WRITTEN EXERCISE: Print only the lines from the top of the data through the line with "shutter > 0, shutter", both included, skipping every picture.

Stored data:
=====

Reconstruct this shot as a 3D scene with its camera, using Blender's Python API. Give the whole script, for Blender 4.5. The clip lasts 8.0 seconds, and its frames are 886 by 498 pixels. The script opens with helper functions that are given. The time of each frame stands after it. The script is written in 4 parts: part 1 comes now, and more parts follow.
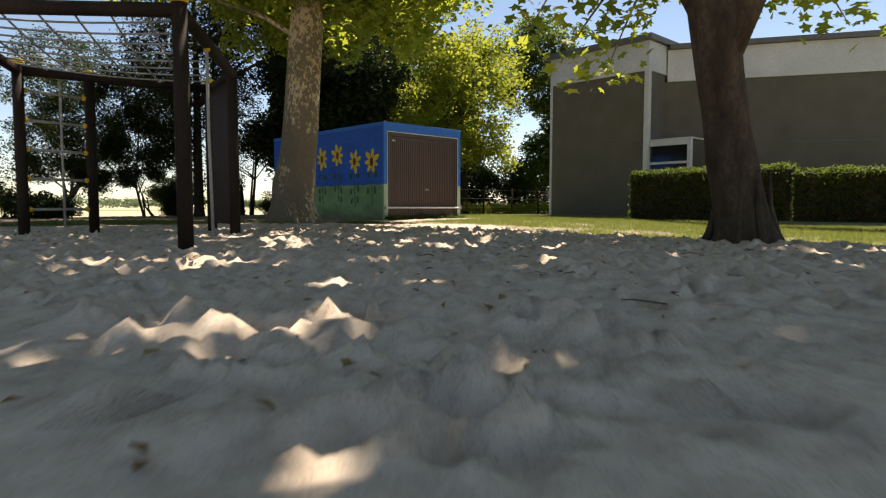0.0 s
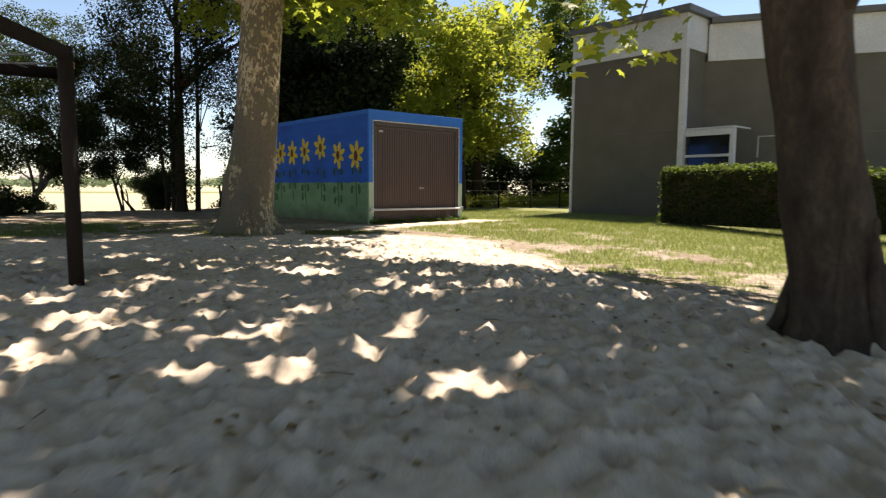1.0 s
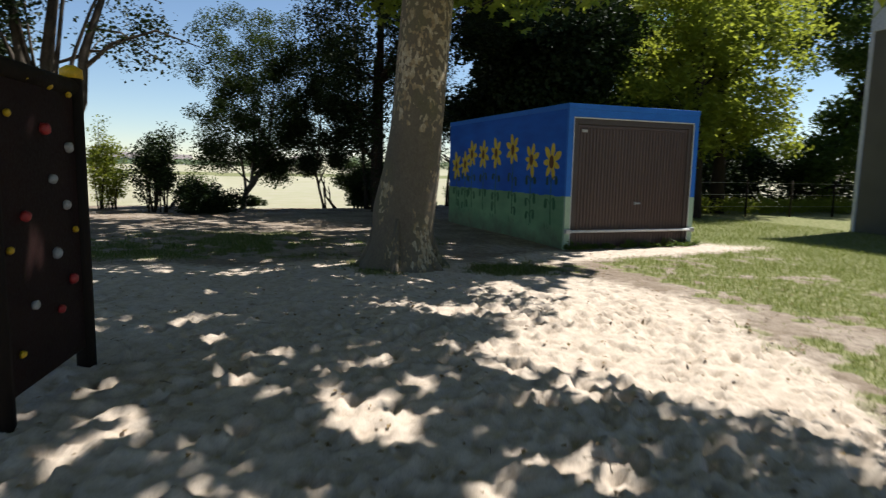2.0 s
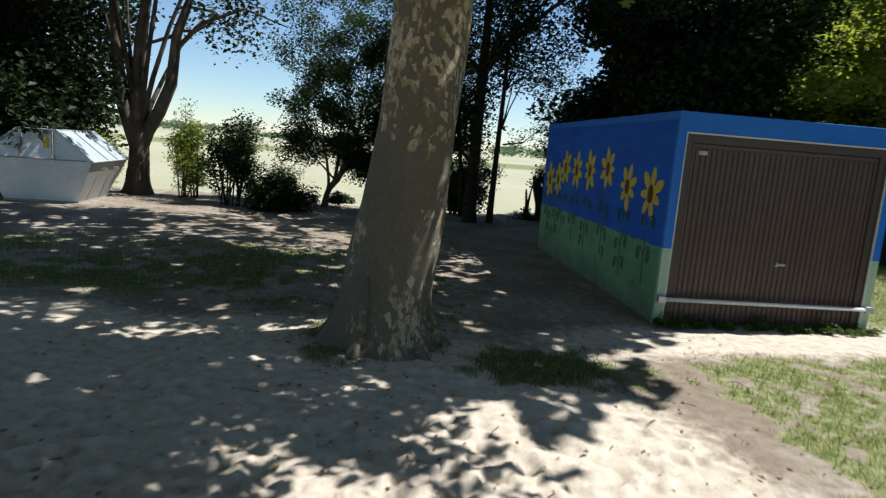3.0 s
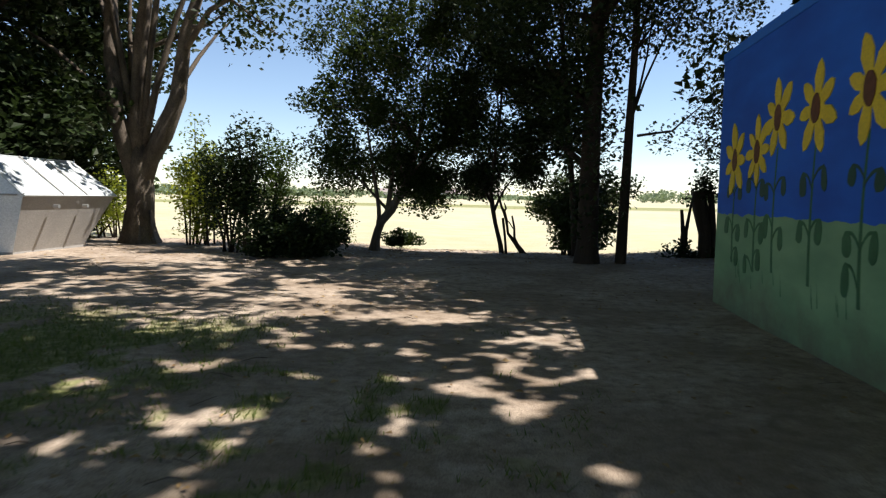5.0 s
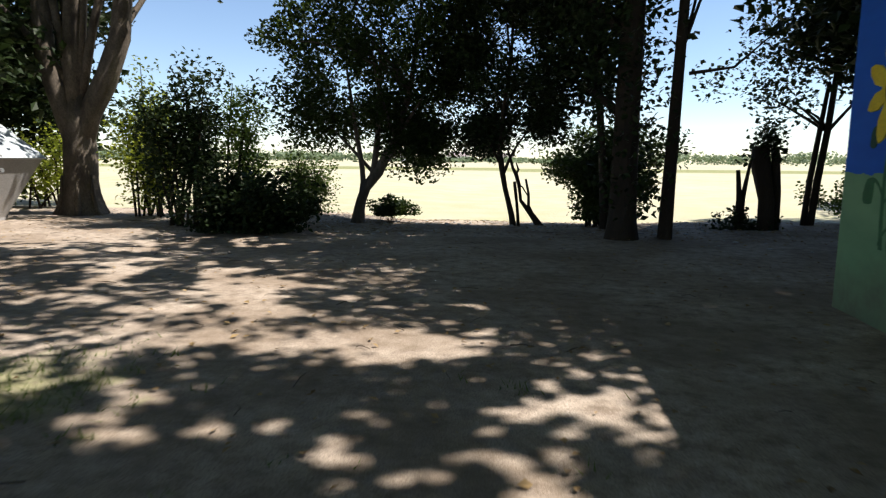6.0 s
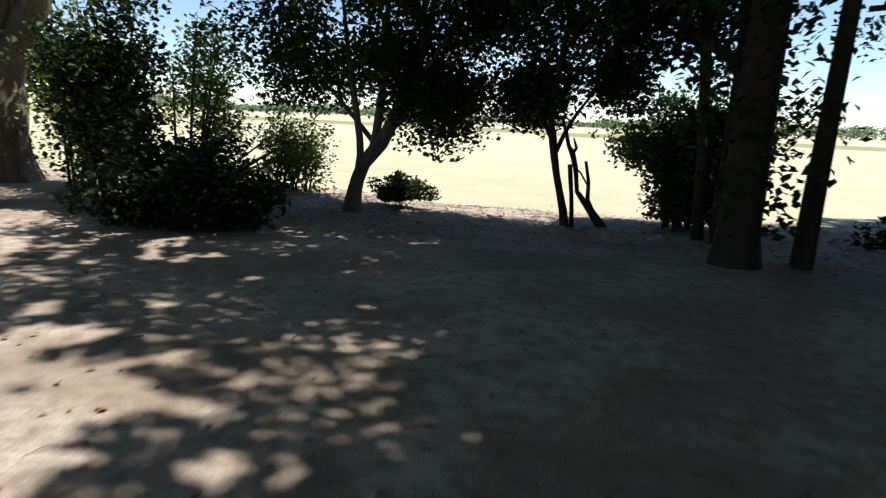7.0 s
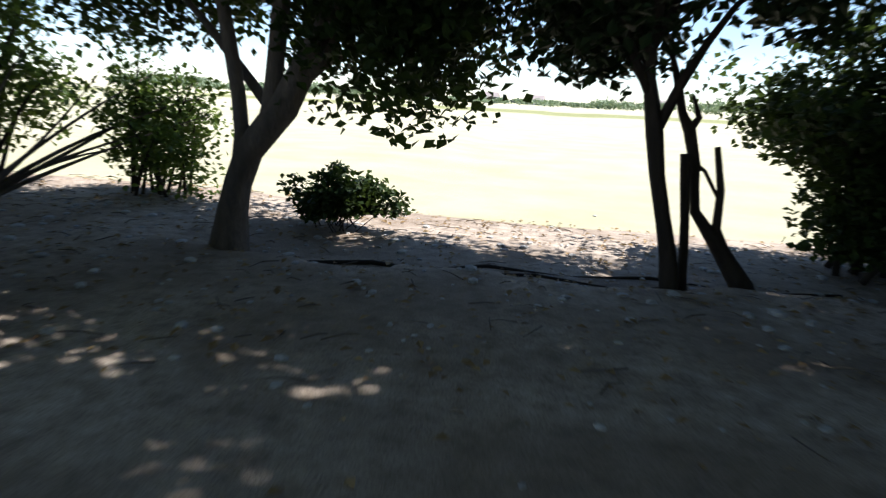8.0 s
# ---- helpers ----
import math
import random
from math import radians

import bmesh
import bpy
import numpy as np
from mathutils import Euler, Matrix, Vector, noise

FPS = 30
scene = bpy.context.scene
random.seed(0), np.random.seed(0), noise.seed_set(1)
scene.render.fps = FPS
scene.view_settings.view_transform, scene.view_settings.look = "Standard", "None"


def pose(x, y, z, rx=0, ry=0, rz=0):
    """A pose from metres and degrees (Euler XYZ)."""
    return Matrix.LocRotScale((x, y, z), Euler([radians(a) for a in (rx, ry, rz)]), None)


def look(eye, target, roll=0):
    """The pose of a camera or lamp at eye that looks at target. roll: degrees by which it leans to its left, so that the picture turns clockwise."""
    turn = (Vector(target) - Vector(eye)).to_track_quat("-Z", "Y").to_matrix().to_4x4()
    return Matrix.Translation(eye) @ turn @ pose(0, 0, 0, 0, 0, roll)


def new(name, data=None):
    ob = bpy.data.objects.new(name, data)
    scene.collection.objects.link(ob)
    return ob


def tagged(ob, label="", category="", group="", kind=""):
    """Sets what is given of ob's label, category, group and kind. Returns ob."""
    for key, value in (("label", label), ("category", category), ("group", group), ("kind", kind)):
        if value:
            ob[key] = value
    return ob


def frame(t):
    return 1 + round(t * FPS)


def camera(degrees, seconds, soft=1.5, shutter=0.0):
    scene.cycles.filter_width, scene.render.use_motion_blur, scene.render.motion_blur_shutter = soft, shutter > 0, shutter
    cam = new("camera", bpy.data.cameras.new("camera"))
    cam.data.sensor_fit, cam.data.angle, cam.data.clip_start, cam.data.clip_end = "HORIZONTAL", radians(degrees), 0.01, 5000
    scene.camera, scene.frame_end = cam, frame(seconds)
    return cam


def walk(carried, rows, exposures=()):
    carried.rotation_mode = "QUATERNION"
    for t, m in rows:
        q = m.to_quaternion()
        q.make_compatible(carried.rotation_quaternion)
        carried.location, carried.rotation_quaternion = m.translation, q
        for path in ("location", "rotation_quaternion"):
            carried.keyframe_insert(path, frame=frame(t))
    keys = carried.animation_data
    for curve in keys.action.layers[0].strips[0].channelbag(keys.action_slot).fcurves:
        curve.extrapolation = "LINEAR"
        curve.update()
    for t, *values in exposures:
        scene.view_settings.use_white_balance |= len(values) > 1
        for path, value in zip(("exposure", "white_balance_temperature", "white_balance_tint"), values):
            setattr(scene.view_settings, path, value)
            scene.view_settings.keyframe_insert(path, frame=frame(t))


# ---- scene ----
cam = camera(71.0, 8.0, 1.2, 0.25)
PATH = [
    (0, (-10.463, -13.136, 0.345), (-9.079, -11.699, 0.211), 0.0),
    (0.5, (-9.610, -12.518, 0.556), (-8.225, -11.082, 0.406), 0.6),
    (1, (-8.155, -11.930, 0.846), (-6.845, -10.431, 0.651), 0.4),
    (1.5, (-6.992, -10.754, 1.135), (-5.938, -9.073, 0.885), 0.1),
    (2, (-5.999, -9.769, 1.438), (-5.304, -7.912, 1.179), 1.2),
    (2.2, (-5.62, -9.47, 1.63), (-5.034, -7.58, 1.36), 2.2),
    (3.3, (-2.985, -6.356, 1.993), (-2.923, -4.385, 1.659), 4.5),
    (3.5, (-2.803, -5.832, 1.768), (-2.856, -3.857, 1.458), 4.3),
    (4, (-2.284, -4.060, 1.218), (-2.495, -2.078, 1.049), 4.1),
    (4.2, (-2.185, -3.437, 1.053), (-2.416, -1.454, 0.932), 4.2),
    (5.3, (-2.057, -0.438, 1.092), (-2.314, 1.534, 0.877), 0.2),
    (5.5, (-2.065, -0.037, 1.061), (-2.327, 1.93, 0.807), 0.6),
    (6, (-2.156, 1.12, 1.024), (-2.44, 3.08, 0.742), 0.5),
    (6.5, (-2.265, 2.388, 1.101), (-2.544, 4.333, 0.728), 1.4),
    (7, (-2.482, 3.93, 1.15), (-2.855, 5.852, 0.738), 2.7),
    (7.5, (-2.729, 5.765, 1.12), (-3.107, 7.676, 0.666), 2.9),
    (8, (-3.111, 7.747, 0.918), (-3.454, 9.661, 0.449), 2.9),
]
EXPOSURES = [(0, 1.1, 7800, 15), (0.5, 1.14, 7750, 14), (1, 1.3, 7400, 15), (1.5, 1.16, 6900, 13), (2, 0.66, 6300, 10), (3.5, 0.72, 5950, 5), (4, 1.2, 6400, 9), (5.5, 1.12, 6650, 13), (6.5, 1.2, 6300, 12), (7, 1.1, 6250, 12), (7.5, 1.45, 6150, 12), (8, 1.42, 6050, 13)]
walk(cam, [(t, look(eye, target, roll)) for t, eye, target, roll in PATH], EXPOSURES)

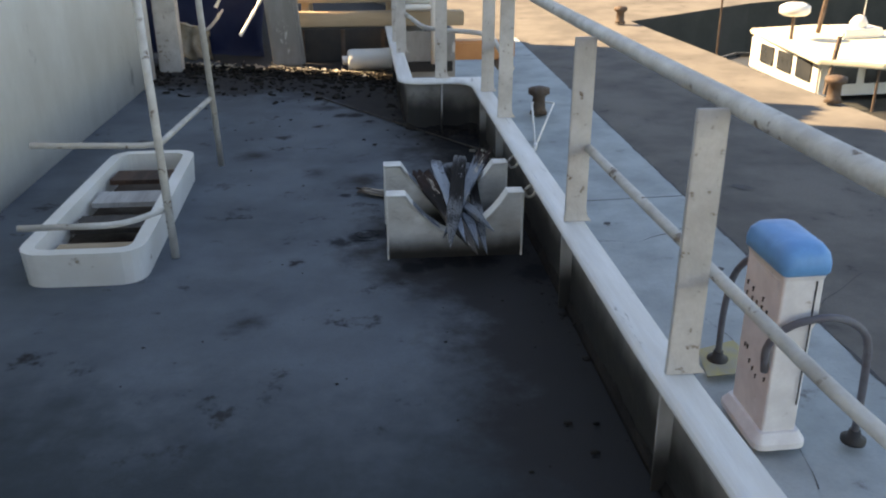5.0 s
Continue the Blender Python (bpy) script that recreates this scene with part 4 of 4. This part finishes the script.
# ---- bundle of old pointed staves lying in the cradles ----
def stave(head, tip, w, material_, label, seed, ragged=0.02, mid=0.80, roll=0.0):
    """A split plank: a torn or worn head, flat faces with worn arrises, a long lance point."""
    rn = random.Random(seed)
    head, tip = Vector(head), Vector(tip)
    L = (tip - head).length
    bm = bmesh.new()
    n = 44
    prof = [(-1.0, 0.15), (-0.93, 0.75)]
    for k in range(13):
        a = -0.86 + 1.72 * k / 12
        prof.append((a, 0.95 - 0.10 * a * a + 0.10 * rn.uniform(-1, 1)))
    prof += [(0.93, 0.75), (1.0, 0.15), (0.94, -0.5), (0.4, -0.62), (-0.4, -0.62), (-0.94, -0.5)]
    jag = [ragged * (1.6 * noise.noise(Vector((a * 1.7, seed * 3.7, 1.5))) + rn.uniform(-0.5, 0.5) * (0.25 if ragged < 0.03 else 1.0)) for a, b in prof]
    rings = []
    for i in range(n + 1):
        s = i / n
        s = s * 0.55 + 0.45 * s * s * (3 - 2 * s)
        taper = 1.0 + (mid - 1.0) * min(1.0, s / 0.45)
        if s > 0.62:
            taper = mid * max(0.05, 1 - ((s - 0.62) / 0.38) ** 1.55)
        if s < 0.03 and ragged < 0.03:
            taper *= 0.80 + 0.20 * (s / 0.03) ** 0.5
        edge_ = [1 + 0.07 * noise.noise(Vector((s * 9, seed, q))) + 0.03 * noise.noise(Vector((s * 31, seed, q))) for q in (0.0, 5.0)]
        th = 0.0125 * (0.75 + 0.25 * taper) * (0.45 + 0.55 * min(1.0, (1 - s) / 0.15))
        cx = 0.005 * noise.noise(Vector((s * 3, seed, 3)))
        y = -L * s
        fray = max(0.0, 1 - s * L / (0.03 + 2.2 * ragged))
        ring = []
        for k, (a, b) in enumerate(prof):
            groove = 0.0016 * noise.noise(Vector((a * 6, y * 5, seed))) + 0.0008 * noise.noise(Vector((a * 15, y * 9, seed)))
            ring.append(bm.verts.new((cx + a * w * 0.5 * taper * edge_[a > 0], y + jag[k] * fray, b * th * (1 - 0.55 * fray * ((k // 2) % 2) * min(1, ragged / 0.04)) + groove * (b > 0))))
        rings.append(ring)
    k_ = len(prof)
    for a, b in zip(rings, rings[1:]):
        for k in range(k_):
            bm.faces.new((a[k], a[(k + 1) % k_], b[(k + 1) % k_], b[k]))
    core = bm.verts.new((0, -0.02, 0))
    for k in range(k_):
        bm.faces.new((core, rings[0][(k + 1) % k_], rings[0][k]))
    bm.faces.new(rings[-1])
    d = (head - tip).normalized()
    x = d.cross(Vector((0, 0, 1))).normalized()
    m = Matrix((x, d, x.cross(d))).transposed().to_4x4()
    ob = new("stave", finish(bm, material_, "stave"))
    ob.matrix_world = Matrix.Translation(head) @ m @ Matrix.Rotation(radians(roll), 4, "Y")
    return tagged(ob, label, "wooden stave", "bundle of old staves")


stave((1.582, 7.765, 0.205), (1.757, 6.815, 0.15), 0.112, WOOD_BROWN, "rotten brown wooden stave with torn end on the cradles", 1, 0.035, 0.70, -6)
stave((1.650, 7.82, 0.175), (1.840, 6.945, 0.197), 0.064, WOOD_MIXED, "grey pointed wooden stave low in the bundle", 2, 0.02, 0.86, 4)
stave((1.676, 7.925, 0.215), (1.714, 6.890, 0.178), 0.060, WOOD_LIGHT, "silvery blue-grey pointed wooden stave on the cradles", 3, 0.012, 0.92, -3)
stave((1.750, 7.92, 0.200), (1.768, 6.872, 0.155), 0.078, WOOD_DARK, "dark tarred wooden stave with a worn round head", 4, 0.010, 0.72, 0)
stave((1.836, 7.835, 0.222), (1.803, 6.872, 0.125), 0.056, WOOD_MIXED, "thin grey and black wooden stave in the bundle", 8, 0.014, 0.86, 5)
stave((1.795, 7.835, 0.262), (1.640, 6.775, 0.195), 0.070, WOOD_BARK, "broad stave with peeling black bark on top of the bundle", 6, 0.022, 0.98, 3)
stave((1.925, 7.905, 0.262), (1.627, 6.945, 0.175), 0.088, WOOD_ROT, "grey wooden stave with a badly splintered brown end", 7, 0.055, 0.60, -5)
stave((1.255, 8.10, 0.02), (1.70, 7.80, 0.03), 0.070, WOOD_DECK, "short splintered stave lying on the deck", 9, 0.06, 0.95)
rod = thing("boat_hook", (1.9, 8.9, 0), "thin grey pole with a metal end lying on deck", "pole")
part("shaft", tube([(0.90, 10.60, 0.012), (2.05, 8.84, 0.012)], 0.006, 6), NET, rod)
part("tip", tube([(2.045, 8.848, 0.012), (2.10, 8.765, 0.012)], [0.008, 0.003], 6), WOODTIP, rod, "pale metal tip")
part("ferrule", box(-0.020, 0.020, -0.008, 0.008, 0, 0.013, m=Matrix.Translation((1.99, 8.86, 0.0)) @ Matrix.Rotation(radians(-30), 4, "Z")), WOODTIP, rod)

# ---- service pedestal on the quay ----
PED = Matrix.Translation((4.25, 8.872, -2.222)) @ Matrix((FX, FY, FZ)).transposed().to_4x4()
pd = thing("service_pedestal", (0, 0, 0), "pale service pedestal with a rounded blue cap", "pedestal", m=PED)


def soft_rect(hx, hy, r, z, n=5):
    """A ring of points: a rectangle with rounded corners."""
    out = []
    for cx, cy, a0 in ((hx - r, hy - r, 0), (-hx + r, hy - r, 90), (-hx + r, -hy + r, 180), (hx - r, -hy + r, 270)):
        for k in range(n + 1):
            a = radians(a0 + 90 * k / n)
            out.append((cx + r * math.cos(a), cy + r * math.sin(a), z))
    return out


def loft(rings):
    bm = bmesh.new()
    vs = [[bm.verts.new(p) for p in ring_] for ring_ in rings]
    n = len(vs[0])
    for a, b in zip(vs, vs[1:]):
        for k in range(n):
            bm.faces.new((a[k], a[(k + 1) % n], b[(k + 1) % n], b[k]))
    bm.faces.new(vs[0][::-1])
    bm.faces.new(vs[-1])
    return bm


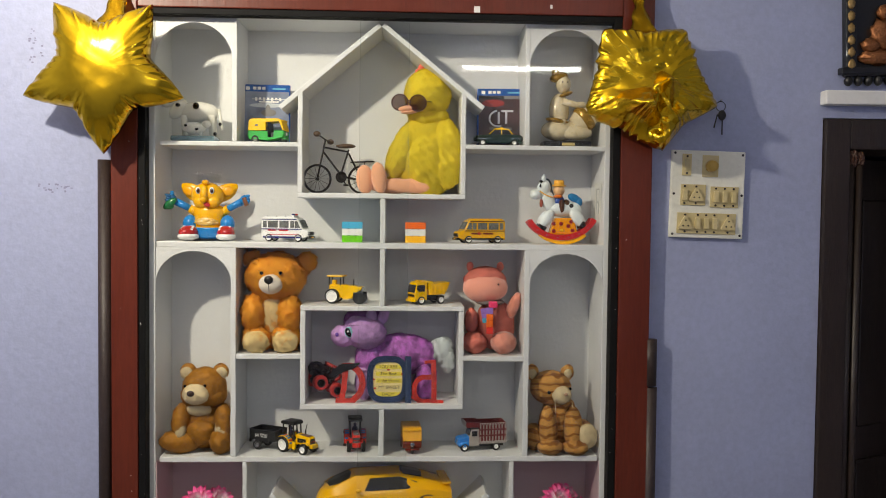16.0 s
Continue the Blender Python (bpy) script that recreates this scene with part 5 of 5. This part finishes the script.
PETAL = petal_mat("pink_cloth_petal", 0.042)
LEAF = mat("green_cloth_leaf", srgb(46, 92, 48), 0.6, 0.3, 40, 150, 0.2)
CORE = mat("green_flower_core", srgb(150, 190, 60), 0.6, 0.3, 60, 200, 0.3)


def petal(bm, yaw, tilt, L, W, cup, rng):
    """One cupped cloth petal growing from the centre."""
    m = Matrix.Rotation(yaw, 4, "Z") @ Matrix.Rotation(-tilt, 4, "Y")
    n = 6
    rows = []
    tw = rng.uniform(-0.3, 0.3)
    for i in range(n + 1):
        f = i / n
        w = W * (0.25 + 0.75 * min(1.0, f * 1.5)) * (1.0 if f < 0.7 else math.sqrt(max(0.04, 1 - ((f - 0.7) / 0.31) ** 2)))
        z = cup * L * f * f
        rows.append([bm.verts.new(m @ Vector((L * f * (1 - 0.12 * cup * f), s * w * 0.5, z + abs(s) * w * 0.28 + tw * s * w * f))) for s in (-1, -0.45, 0, 0.45, 1)])
    for a, b in zip(rows, rows[1:]):
        for k in range(4):
            bm.faces.new((a[k], a[k + 1], b[k + 1], b[k])).smooth = True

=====

ANSWER BELOW:
Reconstruct this shot as a 3D scene with its camera, using Blender's Python API. Give the whole script, for Blender 4.5. The clip lasts 8.0 seconds, and its frames are 886 by 498 pixels. The script opens with helper functions that are given. The time of each frame stands after it. The script is written in 4 parts: part 1 comes now, and more parts follow.
0.0 s
1.0 s
2.0 s
3.0 s
5.0 s
6.0 s
7.0 s
8.0 s
# ---- helpers ----
import math
import random
from math import radians

import bmesh
import bpy
import numpy as np
from mathutils import Euler, Matrix, Vector, noise

FPS = 30
scene = bpy.context.scene
random.seed(0), np.random.seed(0), noise.seed_set(1)
scene.render.fps = FPS
scene.view_settings.view_transform, scene.view_settings.look = "Standard", "None"


def pose(x, y, z, rx=0, ry=0, rz=0):
    """A pose from metres and degrees (Euler XYZ)."""
    return Matrix.LocRotScale((x, y, z), Euler([radians(a) for a in (rx, ry, rz)]), None)


def look(eye, target, roll=0):
    """The pose of a camera or lamp at eye that looks at target. roll: degrees by which it leans to its left, so that the picture turns clockwise."""
    turn = (Vector(target) - Vector(eye)).to_track_quat("-Z", "Y").to_matrix().to_4x4()
    return Matrix.Translation(eye) @ turn @ pose(0, 0, 0, 0, 0, roll)


def new(name, data=None):
    ob = bpy.data.objects.new(name, data)
    scene.collection.objects.link(ob)
    return ob


def tagged(ob, label="", category="", group="", kind=""):
    """Sets what is given of ob's label, category, group and kind. Returns ob."""
    for key, value in (("label", label), ("category", category), ("group", group), ("kind", kind)):
        if value:
            ob[key] = value
    return ob


def frame(t):
    return 1 + round(t * FPS)


def camera(degrees, seconds, soft=1.5, shutter=0.0):
    scene.cycles.filter_width, scene.render.use_motion_blur, scene.render.motion_blur_shutter = soft, shutter > 0, shutter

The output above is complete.